TASK DETAILS: Will you repeat only the lines beginning at the one that mentions "carried.location, carried.rotation_quaternion = m.translation, q" and ending at the one that mentions "scene.view_settings.keyframe_insert(path, frame=frame(t))", both of them included, exactly?

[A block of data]
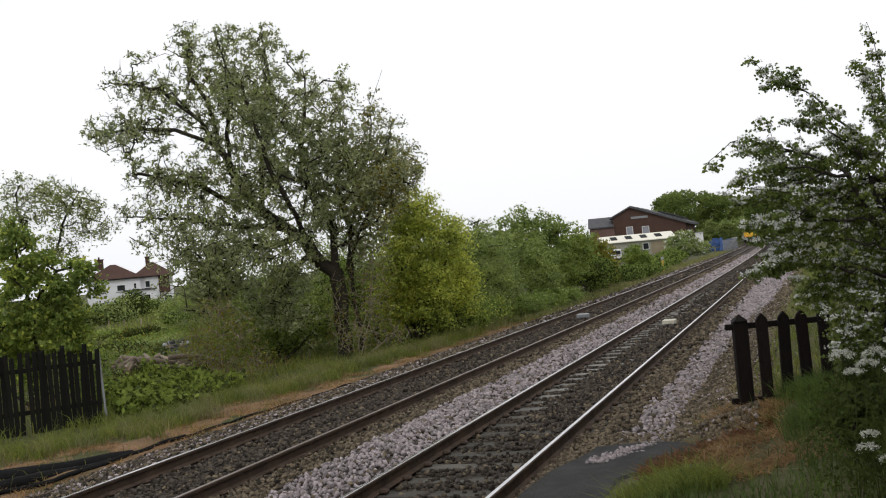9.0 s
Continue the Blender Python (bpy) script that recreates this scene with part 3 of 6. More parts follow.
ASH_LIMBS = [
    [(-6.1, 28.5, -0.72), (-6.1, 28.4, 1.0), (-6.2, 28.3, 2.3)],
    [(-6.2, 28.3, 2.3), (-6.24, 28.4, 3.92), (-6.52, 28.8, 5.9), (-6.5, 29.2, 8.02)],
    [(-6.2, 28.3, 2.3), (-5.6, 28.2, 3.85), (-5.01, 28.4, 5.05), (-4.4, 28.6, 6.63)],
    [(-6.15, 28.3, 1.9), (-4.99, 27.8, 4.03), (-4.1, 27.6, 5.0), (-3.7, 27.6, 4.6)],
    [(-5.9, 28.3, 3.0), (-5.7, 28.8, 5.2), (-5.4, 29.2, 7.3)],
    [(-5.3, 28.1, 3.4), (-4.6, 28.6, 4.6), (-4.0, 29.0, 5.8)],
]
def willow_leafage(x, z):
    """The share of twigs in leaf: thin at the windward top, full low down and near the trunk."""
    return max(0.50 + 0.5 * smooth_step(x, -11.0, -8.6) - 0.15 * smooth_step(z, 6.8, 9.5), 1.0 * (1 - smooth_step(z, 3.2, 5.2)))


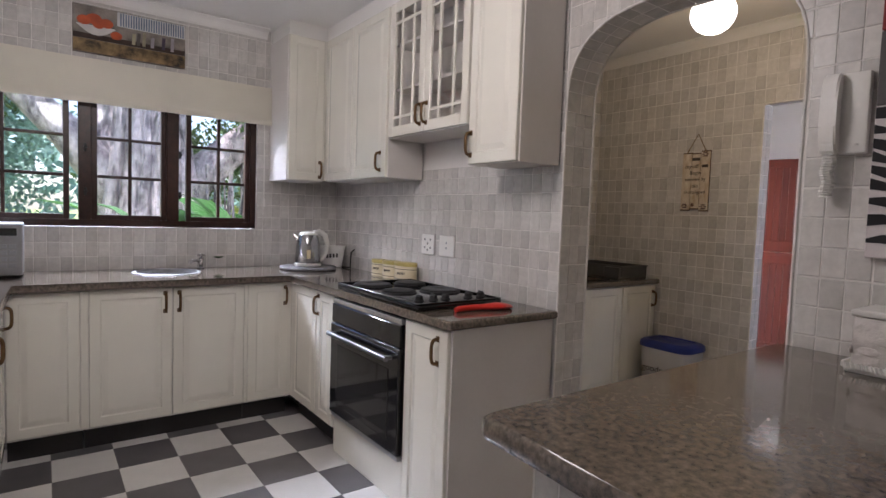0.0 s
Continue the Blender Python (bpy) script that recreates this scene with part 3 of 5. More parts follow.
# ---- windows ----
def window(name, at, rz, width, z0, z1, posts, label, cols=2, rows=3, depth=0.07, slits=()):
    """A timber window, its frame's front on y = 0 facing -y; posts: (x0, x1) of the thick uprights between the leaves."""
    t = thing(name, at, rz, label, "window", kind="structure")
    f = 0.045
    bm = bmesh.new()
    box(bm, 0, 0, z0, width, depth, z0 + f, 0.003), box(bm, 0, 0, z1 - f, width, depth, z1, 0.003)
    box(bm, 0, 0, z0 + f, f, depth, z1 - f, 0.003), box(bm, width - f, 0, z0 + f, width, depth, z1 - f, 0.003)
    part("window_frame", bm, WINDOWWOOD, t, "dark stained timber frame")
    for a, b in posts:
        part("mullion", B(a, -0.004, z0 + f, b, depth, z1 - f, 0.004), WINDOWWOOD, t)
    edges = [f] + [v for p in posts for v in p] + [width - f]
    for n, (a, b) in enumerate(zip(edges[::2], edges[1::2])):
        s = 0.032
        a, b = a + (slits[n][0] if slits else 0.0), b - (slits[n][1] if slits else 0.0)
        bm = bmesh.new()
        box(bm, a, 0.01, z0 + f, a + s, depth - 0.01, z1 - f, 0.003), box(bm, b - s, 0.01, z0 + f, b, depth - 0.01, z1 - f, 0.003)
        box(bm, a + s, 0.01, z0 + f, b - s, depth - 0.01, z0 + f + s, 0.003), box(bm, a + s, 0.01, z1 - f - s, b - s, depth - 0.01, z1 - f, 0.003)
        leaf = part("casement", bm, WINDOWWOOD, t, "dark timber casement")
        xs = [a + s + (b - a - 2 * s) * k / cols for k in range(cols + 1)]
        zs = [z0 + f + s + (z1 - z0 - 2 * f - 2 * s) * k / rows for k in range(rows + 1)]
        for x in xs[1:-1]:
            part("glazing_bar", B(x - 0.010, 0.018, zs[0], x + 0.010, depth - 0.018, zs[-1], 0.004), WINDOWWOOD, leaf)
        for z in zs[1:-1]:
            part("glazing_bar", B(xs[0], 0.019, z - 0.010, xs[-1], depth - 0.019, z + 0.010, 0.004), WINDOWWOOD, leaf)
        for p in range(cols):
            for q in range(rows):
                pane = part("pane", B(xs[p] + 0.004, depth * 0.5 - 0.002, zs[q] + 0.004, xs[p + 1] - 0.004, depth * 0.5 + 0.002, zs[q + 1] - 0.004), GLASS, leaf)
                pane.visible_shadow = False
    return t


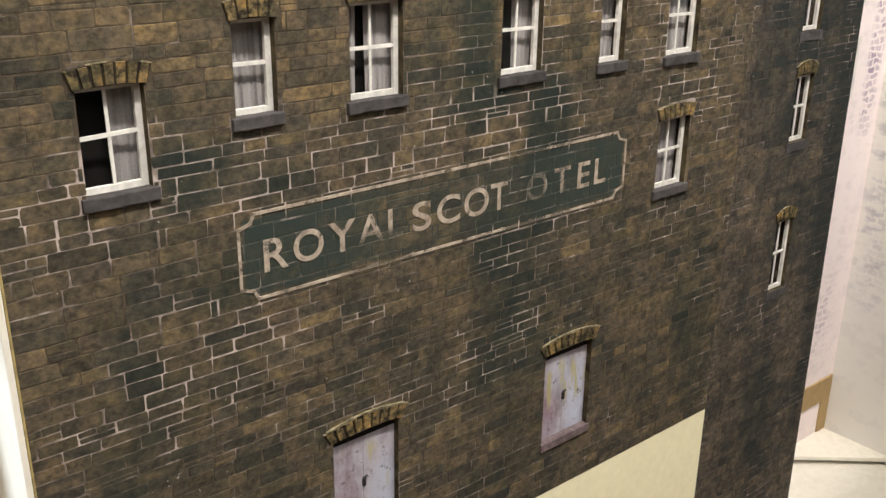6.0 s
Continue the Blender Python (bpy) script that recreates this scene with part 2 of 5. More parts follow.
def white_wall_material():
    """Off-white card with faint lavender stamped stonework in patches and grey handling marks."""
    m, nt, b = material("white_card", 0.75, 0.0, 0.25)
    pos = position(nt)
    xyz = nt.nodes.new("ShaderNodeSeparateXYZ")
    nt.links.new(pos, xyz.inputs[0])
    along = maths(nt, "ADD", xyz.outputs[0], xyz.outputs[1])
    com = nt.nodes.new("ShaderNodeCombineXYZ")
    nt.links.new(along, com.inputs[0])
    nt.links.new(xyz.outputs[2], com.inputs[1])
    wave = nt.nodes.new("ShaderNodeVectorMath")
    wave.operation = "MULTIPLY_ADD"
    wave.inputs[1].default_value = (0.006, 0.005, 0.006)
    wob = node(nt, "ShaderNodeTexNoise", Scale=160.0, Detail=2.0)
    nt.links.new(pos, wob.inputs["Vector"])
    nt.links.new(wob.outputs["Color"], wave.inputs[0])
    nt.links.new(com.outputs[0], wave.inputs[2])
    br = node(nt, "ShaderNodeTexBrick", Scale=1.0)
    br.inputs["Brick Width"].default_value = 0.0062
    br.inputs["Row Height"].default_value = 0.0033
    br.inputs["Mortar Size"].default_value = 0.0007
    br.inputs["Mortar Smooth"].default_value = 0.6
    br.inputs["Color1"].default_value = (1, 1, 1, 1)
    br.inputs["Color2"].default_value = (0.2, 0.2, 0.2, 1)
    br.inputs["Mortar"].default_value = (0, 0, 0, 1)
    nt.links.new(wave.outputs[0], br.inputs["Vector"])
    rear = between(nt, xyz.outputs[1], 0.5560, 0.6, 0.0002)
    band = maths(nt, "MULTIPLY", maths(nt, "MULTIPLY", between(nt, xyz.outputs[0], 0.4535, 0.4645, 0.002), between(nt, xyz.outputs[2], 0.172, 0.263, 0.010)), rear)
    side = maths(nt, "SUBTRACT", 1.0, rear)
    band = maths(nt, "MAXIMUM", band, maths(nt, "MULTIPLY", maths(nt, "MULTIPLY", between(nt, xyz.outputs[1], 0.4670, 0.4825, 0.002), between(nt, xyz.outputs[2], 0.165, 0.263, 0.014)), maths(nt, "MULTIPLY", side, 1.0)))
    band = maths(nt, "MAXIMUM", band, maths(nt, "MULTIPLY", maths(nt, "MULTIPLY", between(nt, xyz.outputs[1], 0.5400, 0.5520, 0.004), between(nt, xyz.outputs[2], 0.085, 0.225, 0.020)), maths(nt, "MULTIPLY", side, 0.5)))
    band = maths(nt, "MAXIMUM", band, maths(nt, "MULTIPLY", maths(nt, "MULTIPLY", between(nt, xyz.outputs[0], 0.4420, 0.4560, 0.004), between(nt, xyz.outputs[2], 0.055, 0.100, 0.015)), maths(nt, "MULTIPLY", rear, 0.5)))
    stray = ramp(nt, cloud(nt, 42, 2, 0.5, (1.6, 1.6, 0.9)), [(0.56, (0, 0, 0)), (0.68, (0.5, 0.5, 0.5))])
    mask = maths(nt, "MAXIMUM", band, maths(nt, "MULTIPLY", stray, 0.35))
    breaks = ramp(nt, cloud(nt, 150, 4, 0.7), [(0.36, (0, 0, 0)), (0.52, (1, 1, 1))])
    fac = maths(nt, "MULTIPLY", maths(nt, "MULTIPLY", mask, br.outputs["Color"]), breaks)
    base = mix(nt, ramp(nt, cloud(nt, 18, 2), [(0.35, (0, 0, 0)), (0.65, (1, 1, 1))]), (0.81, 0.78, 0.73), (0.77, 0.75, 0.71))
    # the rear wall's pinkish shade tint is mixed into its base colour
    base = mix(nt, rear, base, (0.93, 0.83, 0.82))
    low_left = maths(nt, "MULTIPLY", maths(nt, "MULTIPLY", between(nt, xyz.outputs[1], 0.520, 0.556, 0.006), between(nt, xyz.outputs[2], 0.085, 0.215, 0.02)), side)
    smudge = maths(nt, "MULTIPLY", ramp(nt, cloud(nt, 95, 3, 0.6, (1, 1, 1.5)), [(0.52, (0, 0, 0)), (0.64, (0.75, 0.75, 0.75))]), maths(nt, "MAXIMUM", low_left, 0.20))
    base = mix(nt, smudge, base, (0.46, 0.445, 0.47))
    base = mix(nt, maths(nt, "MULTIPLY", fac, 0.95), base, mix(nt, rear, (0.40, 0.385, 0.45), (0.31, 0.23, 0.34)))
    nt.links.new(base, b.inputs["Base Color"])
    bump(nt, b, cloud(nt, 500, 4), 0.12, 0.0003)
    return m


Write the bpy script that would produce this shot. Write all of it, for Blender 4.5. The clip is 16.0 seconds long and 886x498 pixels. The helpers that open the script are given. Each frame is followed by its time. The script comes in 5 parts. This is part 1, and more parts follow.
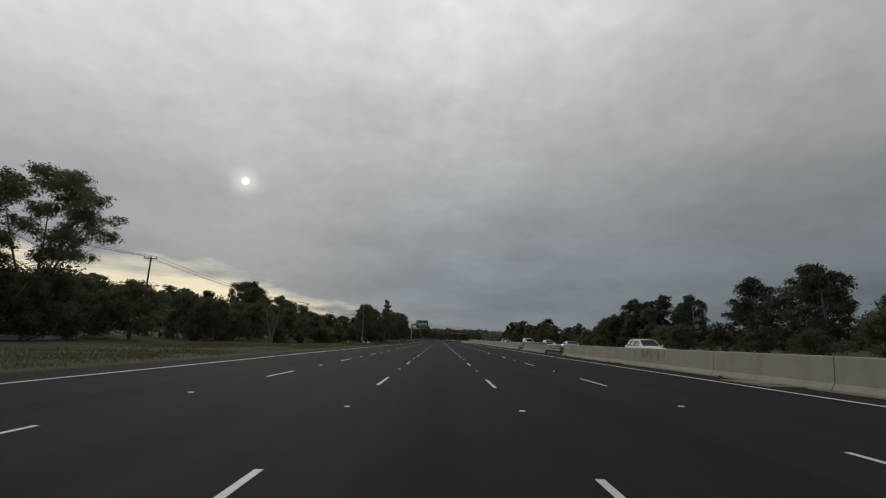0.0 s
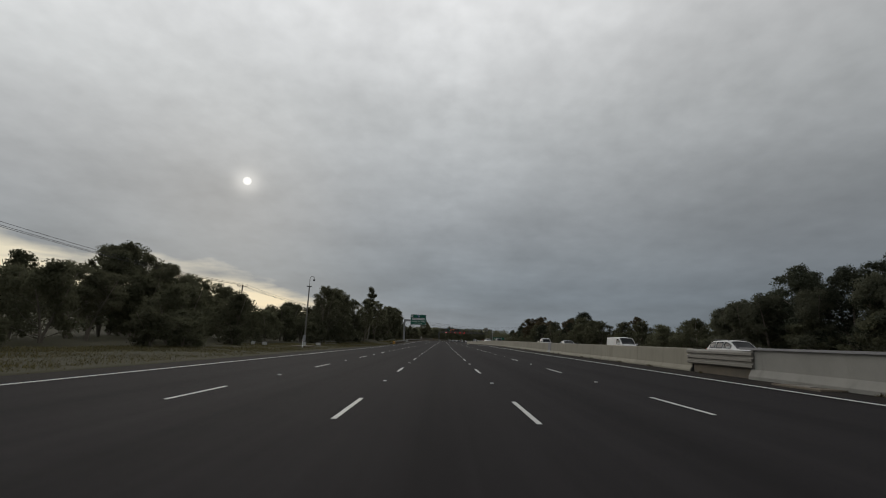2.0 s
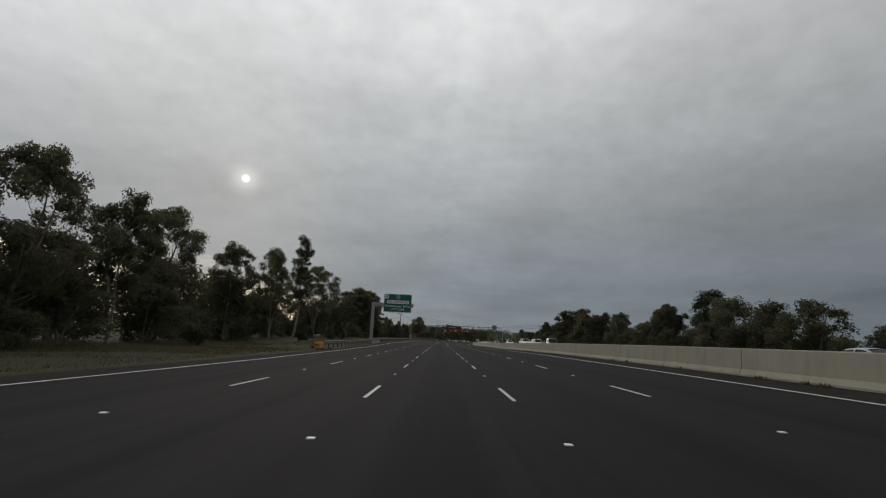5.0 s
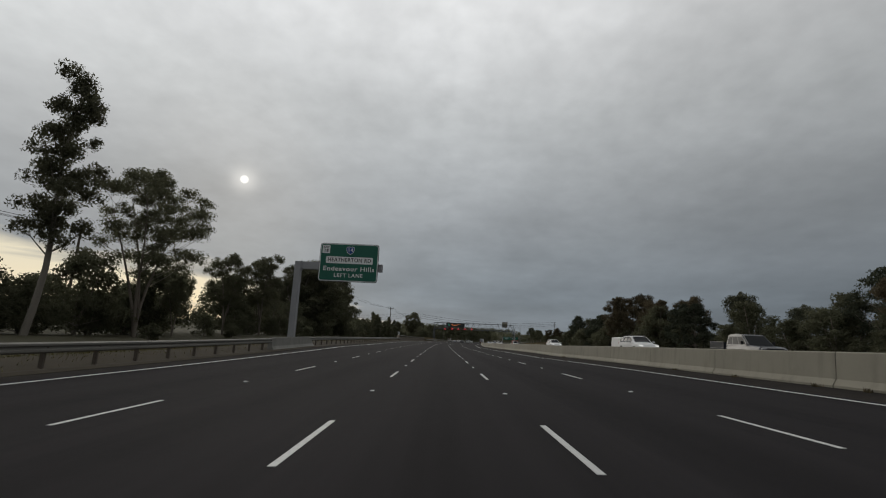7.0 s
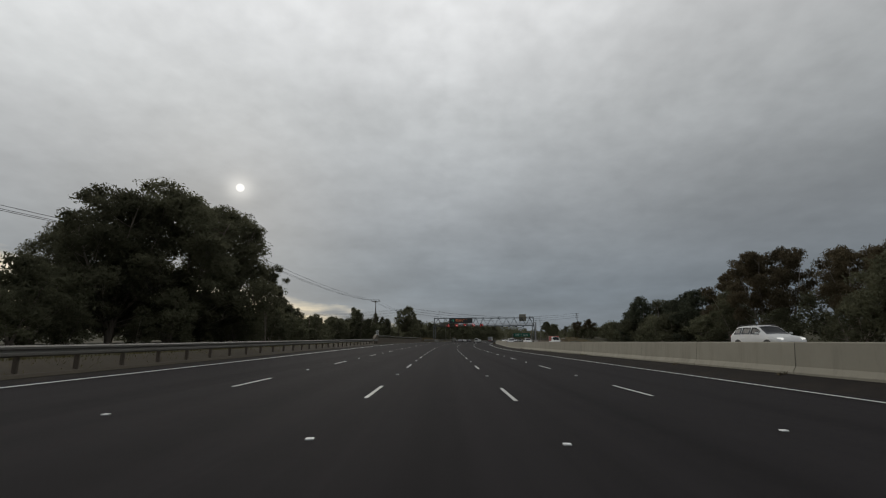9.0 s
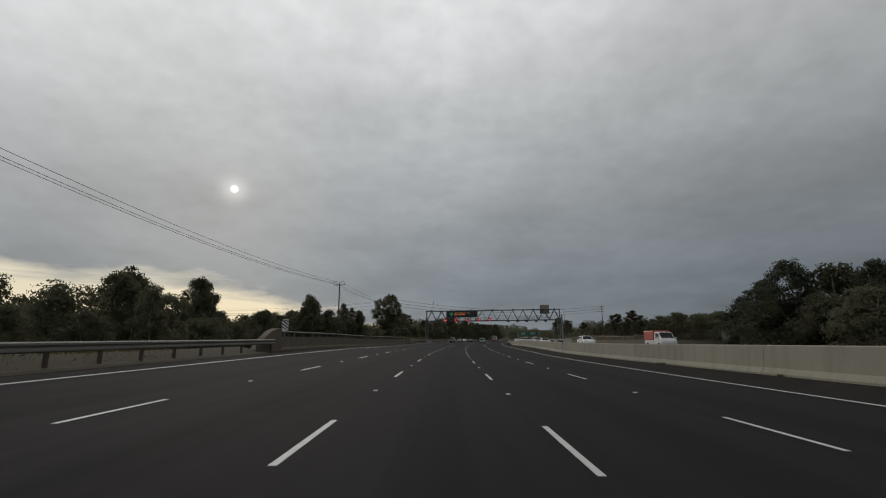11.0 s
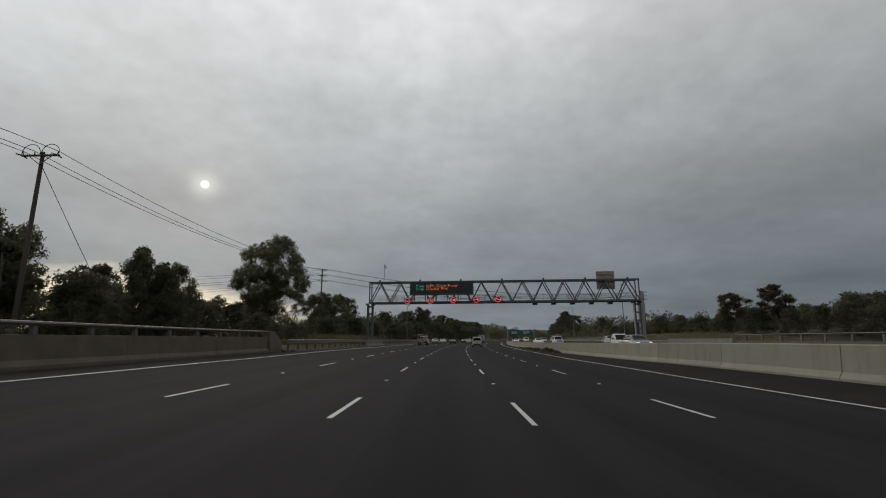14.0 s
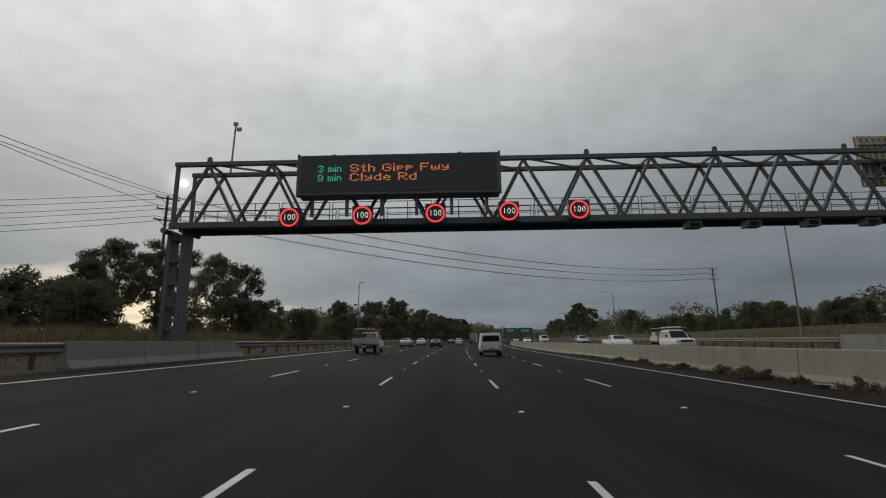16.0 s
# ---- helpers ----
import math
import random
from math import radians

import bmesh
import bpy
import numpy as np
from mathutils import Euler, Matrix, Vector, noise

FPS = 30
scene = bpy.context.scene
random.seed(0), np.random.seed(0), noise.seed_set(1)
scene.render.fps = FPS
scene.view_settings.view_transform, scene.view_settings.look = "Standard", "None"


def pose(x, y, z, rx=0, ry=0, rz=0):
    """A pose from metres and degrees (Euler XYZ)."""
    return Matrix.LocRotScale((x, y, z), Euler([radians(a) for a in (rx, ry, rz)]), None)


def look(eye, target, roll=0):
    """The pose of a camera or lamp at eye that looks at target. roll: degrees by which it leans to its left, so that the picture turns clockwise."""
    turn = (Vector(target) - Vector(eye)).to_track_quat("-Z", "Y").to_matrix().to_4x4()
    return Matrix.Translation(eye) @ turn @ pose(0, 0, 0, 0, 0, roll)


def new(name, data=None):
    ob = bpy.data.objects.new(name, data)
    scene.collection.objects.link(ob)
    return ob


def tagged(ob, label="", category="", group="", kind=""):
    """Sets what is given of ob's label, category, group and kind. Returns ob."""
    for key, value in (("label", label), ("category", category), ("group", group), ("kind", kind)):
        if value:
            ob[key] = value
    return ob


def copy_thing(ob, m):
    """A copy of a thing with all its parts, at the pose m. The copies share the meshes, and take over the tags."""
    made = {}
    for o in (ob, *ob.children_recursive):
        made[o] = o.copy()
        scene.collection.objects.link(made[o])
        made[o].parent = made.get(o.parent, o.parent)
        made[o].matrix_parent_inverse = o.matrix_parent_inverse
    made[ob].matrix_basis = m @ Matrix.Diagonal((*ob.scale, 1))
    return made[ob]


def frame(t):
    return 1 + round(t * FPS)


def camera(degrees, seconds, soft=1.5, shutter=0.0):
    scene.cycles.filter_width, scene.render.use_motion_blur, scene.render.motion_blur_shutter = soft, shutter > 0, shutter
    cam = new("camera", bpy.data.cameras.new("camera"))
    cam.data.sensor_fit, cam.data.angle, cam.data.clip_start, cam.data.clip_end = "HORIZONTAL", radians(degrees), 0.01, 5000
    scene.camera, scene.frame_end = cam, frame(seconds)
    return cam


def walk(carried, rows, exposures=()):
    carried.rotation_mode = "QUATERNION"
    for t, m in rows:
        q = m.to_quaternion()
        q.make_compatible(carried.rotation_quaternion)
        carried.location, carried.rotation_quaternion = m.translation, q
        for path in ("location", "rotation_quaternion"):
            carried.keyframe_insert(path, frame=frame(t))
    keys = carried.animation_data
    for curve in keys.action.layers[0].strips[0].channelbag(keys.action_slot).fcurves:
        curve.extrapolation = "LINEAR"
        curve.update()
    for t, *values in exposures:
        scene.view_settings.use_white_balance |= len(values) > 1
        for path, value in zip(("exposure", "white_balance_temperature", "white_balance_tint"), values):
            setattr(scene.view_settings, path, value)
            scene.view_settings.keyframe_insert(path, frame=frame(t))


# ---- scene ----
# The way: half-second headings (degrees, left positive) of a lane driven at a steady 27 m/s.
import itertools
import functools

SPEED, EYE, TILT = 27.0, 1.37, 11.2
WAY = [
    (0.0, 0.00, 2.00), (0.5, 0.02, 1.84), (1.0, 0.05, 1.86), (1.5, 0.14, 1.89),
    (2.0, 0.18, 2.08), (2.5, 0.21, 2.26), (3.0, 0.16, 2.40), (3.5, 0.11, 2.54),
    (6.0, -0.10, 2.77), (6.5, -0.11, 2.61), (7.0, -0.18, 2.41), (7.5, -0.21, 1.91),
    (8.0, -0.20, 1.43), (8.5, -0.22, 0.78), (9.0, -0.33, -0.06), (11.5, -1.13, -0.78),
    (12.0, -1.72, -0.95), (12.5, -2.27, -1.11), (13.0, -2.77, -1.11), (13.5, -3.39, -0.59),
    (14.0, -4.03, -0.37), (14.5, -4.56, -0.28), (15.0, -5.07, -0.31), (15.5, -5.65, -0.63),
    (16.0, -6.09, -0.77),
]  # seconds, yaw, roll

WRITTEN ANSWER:
        carried.location, carried.rotation_quaternion = m.translation, q
        for path in ("location", "rotation_quaternion"):
            carried.keyframe_insert(path, frame=frame(t))
    keys = carried.animation_data
    for curve in keys.action.layers[0].strips[0].channelbag(keys.action_slot).fcurves:
        curve.extrapolation = "LINEAR"
        curve.update()
    for t, *values in exposures:
        scene.view_settings.use_white_balance |= len(values) > 1
        for path, value in zip(("exposure", "white_balance_temperature", "white_balance_tint"), values):
            setattr(scene.view_settings, path, value)
            scene.view_settings.keyframe_insert(path, frame=frame(t))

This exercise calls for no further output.